Leading the film is Madeline Petsch and Froy Gutierrez, and while they are no Tyler and Speedman, they capably carry the film. Within seconds of meeting their characters, you can feel the deep connection and love between them with a playful yet intimate chemistry Petsch and Guiterrez have. Guiterrez brings a mistrust to Ryan that comes across as standoffish to the locals of Venus, Oregon, fitting very comfortably into the role of macho boyfriend in a horror film. Petsch does a great job at being petrified to death, screaming, and hiding in absolute fear; becoming an excellent final girl for the film. Compared to Guiterrez, she has the better set pieces and she truly lets her talents shine, showing that she can lead a studio film with ease, in addition to executive producing it. 


While there are some good jump scares to be had throughout The Strangers: Chapter 1 that arise from the franchise’s formula, the film is not the terrifying experience fans of the genre hope it to be. The film heavily follows the plot of the first film with the majority of the same plot beats throughout combined with more backstory to the young couple’s situation, which suggests that the targeting of them at the remote cabin may not be as random or without motive as one would suspect.
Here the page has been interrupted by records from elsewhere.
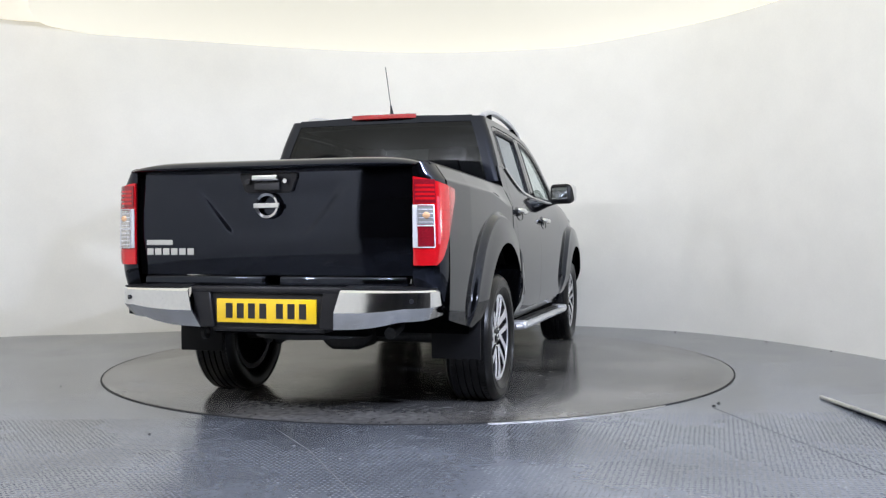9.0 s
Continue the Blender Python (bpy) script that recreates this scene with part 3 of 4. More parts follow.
    top = [(0.945, 1.25), (0.905, 1.285), (0.80, 1.368), (0.69, 1.450), (0.58, 1.520)] + [(x + 0.022, z + 0.034) for x, z in WIN_F_TOP[4:]] + [(-0.20, 1.674), (-0.5, 1.676), (-0.84, 1.672), (-0.91, 1.655)]
    part("door_seam", tube([on_side(s, 0.0005)(p.x, p.y) for p in curve_through([(x, z, 0) for x, z in top], 70)], 0.0026, 6), SEAM, TRUCK)
    part("door_seam", tube([on_side(s, 0.0026)(x, z) for x, z in ((-0.134, 1.245), (-0.15, 1.672))], 0.0026, 6), SEAM, TRUCK)
    if s > 0:
        flap = [(-1.20, 1.095), (-1.40, 1.10), (-1.41, 1.09), (-1.41, 0.985), (-1.32, 0.945), (-1.21, 0.94), (-1.195, 0.955), (-1.195, 1.085), (-1.20, 1.095)]
        part("fuel_flap_seam", tube([on_side(s, 0.0)(p.x, p.y) for p in resample(flap, 70)], 0.0022, 5, caps=False), SEAM, TRUCK, "thin seam round the fuel flap")
    part("window_sticker", strip([(0.055, 1.255), (0.115, 1.254)], [(0.055, 1.28), (0.115, 1.279)], 3, 3, on_side(s, -0.016)), WALL, TRUCK, "small white window sticker", solid=0.001)
    for xs in (0.925, -0.135):
        part("door_seam", tube([on_side(s, -0.0045)(xs, z) for z in lin(0.46, 1.228, 20)], 0.003, 6), SEAM, TRUCK)
    part("door_seam", tube([on_side(s, -0.0045)(rear_seam(z), z) for z in lin(0.46, 1.66, 30)], 0.003, 6), SEAM, TRUCK)


for side in (1, -1):
    body_side(side)


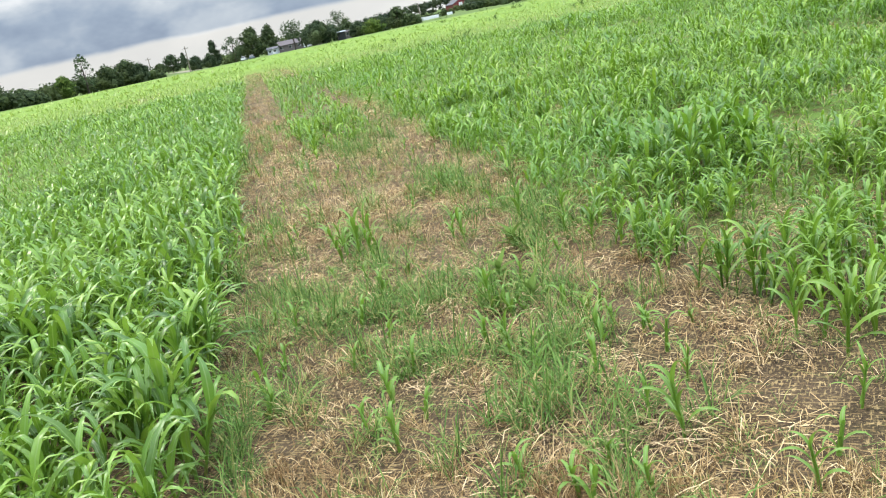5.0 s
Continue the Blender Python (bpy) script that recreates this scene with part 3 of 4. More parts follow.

Madeline Petsch and Froy Gutierrez put in good performances and capture the nerve-wracking experience of being hunted down by three masked strangers bent on toying with them and killing them, but aside from the film’s final moments which tease the next two films in this new story within the franchise, The Strangers: Chapter 1 is lacking in genuine terror and fails to create a frightening experience for audiences, even if they will be intrigued to see where the story goes next.